DATA SEGMENT:
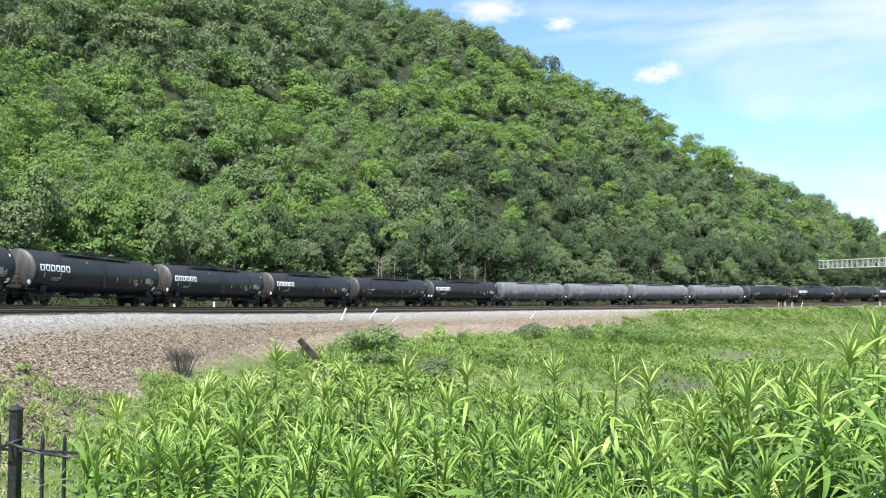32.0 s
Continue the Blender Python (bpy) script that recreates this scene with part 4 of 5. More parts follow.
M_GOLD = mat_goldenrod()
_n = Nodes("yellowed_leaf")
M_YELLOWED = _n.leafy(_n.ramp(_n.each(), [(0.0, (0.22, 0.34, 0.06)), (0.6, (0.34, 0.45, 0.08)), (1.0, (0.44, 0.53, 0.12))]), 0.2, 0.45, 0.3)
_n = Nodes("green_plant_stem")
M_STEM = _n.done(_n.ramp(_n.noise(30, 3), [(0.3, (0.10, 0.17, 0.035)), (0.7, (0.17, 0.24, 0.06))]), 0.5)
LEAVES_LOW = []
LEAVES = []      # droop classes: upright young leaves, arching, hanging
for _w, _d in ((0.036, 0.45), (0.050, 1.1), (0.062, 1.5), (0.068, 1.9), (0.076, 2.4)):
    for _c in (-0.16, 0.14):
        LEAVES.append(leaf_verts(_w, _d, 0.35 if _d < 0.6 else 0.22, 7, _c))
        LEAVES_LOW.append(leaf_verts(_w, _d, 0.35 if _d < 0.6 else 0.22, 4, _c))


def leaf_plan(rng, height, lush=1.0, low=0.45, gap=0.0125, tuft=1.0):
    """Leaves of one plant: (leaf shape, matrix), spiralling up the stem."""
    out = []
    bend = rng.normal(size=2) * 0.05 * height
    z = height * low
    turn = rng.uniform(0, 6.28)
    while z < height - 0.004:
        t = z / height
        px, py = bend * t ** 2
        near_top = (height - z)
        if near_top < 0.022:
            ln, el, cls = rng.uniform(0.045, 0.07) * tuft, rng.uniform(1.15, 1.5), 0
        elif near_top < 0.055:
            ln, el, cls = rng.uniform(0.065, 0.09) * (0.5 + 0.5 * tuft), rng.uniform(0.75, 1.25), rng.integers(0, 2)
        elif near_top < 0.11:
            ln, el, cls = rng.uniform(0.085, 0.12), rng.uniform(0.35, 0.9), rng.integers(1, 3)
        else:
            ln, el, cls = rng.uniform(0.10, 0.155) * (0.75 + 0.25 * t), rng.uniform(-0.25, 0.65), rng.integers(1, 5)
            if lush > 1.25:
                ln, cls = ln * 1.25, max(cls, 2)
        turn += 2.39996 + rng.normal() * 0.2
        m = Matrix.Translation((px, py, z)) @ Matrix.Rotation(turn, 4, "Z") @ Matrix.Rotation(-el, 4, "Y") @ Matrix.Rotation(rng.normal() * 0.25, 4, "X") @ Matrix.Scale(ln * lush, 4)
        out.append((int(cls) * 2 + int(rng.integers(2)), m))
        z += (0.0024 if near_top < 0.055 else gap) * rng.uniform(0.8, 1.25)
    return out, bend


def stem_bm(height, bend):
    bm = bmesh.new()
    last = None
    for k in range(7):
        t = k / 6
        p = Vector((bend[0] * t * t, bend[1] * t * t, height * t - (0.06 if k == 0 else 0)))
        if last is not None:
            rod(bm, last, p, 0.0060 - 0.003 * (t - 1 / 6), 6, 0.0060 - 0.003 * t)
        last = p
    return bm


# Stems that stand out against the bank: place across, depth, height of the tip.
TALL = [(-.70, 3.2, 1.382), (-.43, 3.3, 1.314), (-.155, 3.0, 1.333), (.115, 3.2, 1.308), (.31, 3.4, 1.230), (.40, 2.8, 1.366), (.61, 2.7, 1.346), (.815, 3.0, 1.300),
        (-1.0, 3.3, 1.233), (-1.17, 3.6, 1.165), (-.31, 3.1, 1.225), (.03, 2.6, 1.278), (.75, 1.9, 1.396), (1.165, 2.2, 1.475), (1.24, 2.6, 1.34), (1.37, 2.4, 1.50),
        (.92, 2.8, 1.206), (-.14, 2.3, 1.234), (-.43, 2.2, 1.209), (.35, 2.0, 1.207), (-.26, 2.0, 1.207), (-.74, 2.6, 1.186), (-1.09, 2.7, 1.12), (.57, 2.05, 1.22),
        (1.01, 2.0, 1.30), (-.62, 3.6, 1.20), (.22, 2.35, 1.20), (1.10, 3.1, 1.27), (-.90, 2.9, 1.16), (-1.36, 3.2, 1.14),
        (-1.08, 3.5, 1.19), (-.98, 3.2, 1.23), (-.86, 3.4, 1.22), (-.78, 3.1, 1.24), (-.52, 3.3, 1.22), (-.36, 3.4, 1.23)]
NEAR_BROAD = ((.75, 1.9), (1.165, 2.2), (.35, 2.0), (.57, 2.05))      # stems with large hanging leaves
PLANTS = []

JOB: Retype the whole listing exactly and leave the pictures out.

ANSWER IN FULL:
32.0 s
Continue the Blender Python (bpy) script that recreates this scene with part 4 of 5. More parts follow.
M_GOLD = mat_goldenrod()
_n = Nodes("yellowed_leaf")
M_YELLOWED = _n.leafy(_n.ramp(_n.each(), [(0.0, (0.22, 0.34, 0.06)), (0.6, (0.34, 0.45, 0.08)), (1.0, (0.44, 0.53, 0.12))]), 0.2, 0.45, 0.3)
_n = Nodes("green_plant_stem")
M_STEM = _n.done(_n.ramp(_n.noise(30, 3), [(0.3, (0.10, 0.17, 0.035)), (0.7, (0.17, 0.24, 0.06))]), 0.5)
LEAVES_LOW = []
LEAVES = []      # droop classes: upright young leaves, arching, hanging
for _w, _d in ((0.036, 0.45), (0.050, 1.1), (0.062, 1.5), (0.068, 1.9), (0.076, 2.4)):
    for _c in (-0.16, 0.14):
        LEAVES.append(leaf_verts(_w, _d, 0.35 if _d < 0.6 else 0.22, 7, _c))
        LEAVES_LOW.append(leaf_verts(_w, _d, 0.35 if _d < 0.6 else 0.22, 4, _c))


def leaf_plan(rng, height, lush=1.0, low=0.45, gap=0.0125, tuft=1.0):
    """Leaves of one plant: (leaf shape, matrix), spiralling up the stem."""
    out = []
    bend = rng.normal(size=2) * 0.05 * height
    z = height * low
    turn = rng.uniform(0, 6.28)
    while z < height - 0.004:
        t = z / height
        px, py = bend * t ** 2
        near_top = (height - z)
        if near_top < 0.022:
            ln, el, cls = rng.uniform(0.045, 0.07) * tuft, rng.uniform(1.15, 1.5), 0
        elif near_top < 0.055:
            ln, el, cls = rng.uniform(0.065, 0.09) * (0.5 + 0.5 * tuft), rng.uniform(0.75, 1.25), rng.integers(0, 2)
        elif near_top < 0.11:
            ln, el, cls = rng.uniform(0.085, 0.12), rng.uniform(0.35, 0.9), rng.integers(1, 3)
        else:
            ln, el, cls = rng.uniform(0.10, 0.155) * (0.75 + 0.25 * t), rng.uniform(-0.25, 0.65), rng.integers(1, 5)
            if lush > 1.25:
                ln, cls = ln * 1.25, max(cls, 2)
        turn += 2.39996 + rng.normal() * 0.2
        m = Matrix.Translation((px, py, z)) @ Matrix.Rotation(turn, 4, "Z") @ Matrix.Rotation(-el, 4, "Y") @ Matrix.Rotation(rng.normal() * 0.25, 4, "X") @ Matrix.Scale(ln * lush, 4)
        out.append((int(cls) * 2 + int(rng.integers(2)), m))
        z += (0.0024 if near_top < 0.055 else gap) * rng.uniform(0.8, 1.25)
    return out, bend


def stem_bm(height, bend):
    bm = bmesh.new()
    last = None
    for k in range(7):
        t = k / 6
        p = Vector((bend[0] * t * t, bend[1] * t * t, height * t - (0.06 if k == 0 else 0)))
        if last is not None:
            rod(bm, last, p, 0.0060 - 0.003 * (t - 1 / 6), 6, 0.0060 - 0.003 * t)
        last = p
    return bm


# Stems that stand out against the bank: place across, depth, height of the tip.
TALL = [(-.70, 3.2, 1.382), (-.43, 3.3, 1.314), (-.155, 3.0, 1.333), (.115, 3.2, 1.308), (.31, 3.4, 1.230), (.40, 2.8, 1.366), (.61, 2.7, 1.346), (.815, 3.0, 1.300),
        (-1.0, 3.3, 1.233), (-1.17, 3.6, 1.165), (-.31, 3.1, 1.225), (.03, 2.6, 1.278), (.75, 1.9, 1.396), (1.165, 2.2, 1.475), (1.24, 2.6, 1.34), (1.37, 2.4, 1.50),
        (.92, 2.8, 1.206), (-.14, 2.3, 1.234), (-.43, 2.2, 1.209), (.35, 2.0, 1.207), (-.26, 2.0, 1.207), (-.74, 2.6, 1.186), (-1.09, 2.7, 1.12), (.57, 2.05, 1.22),
        (1.01, 2.0, 1.30), (-.62, 3.6, 1.20), (.22, 2.35, 1.20), (1.10, 3.1, 1.27), (-.90, 2.9, 1.16), (-1.36, 3.2, 1.14),
        (-1.08, 3.5, 1.19), (-.98, 3.2, 1.23), (-.86, 3.4, 1.22), (-.78, 3.1, 1.24), (-.52, 3.3, 1.22), (-.36, 3.4, 1.23)]
NEAR_BROAD = ((.75, 1.9), (1.165, 2.2), (.35, 2.0), (.57, 2.05))      # stems with large hanging leaves
PLANTS = []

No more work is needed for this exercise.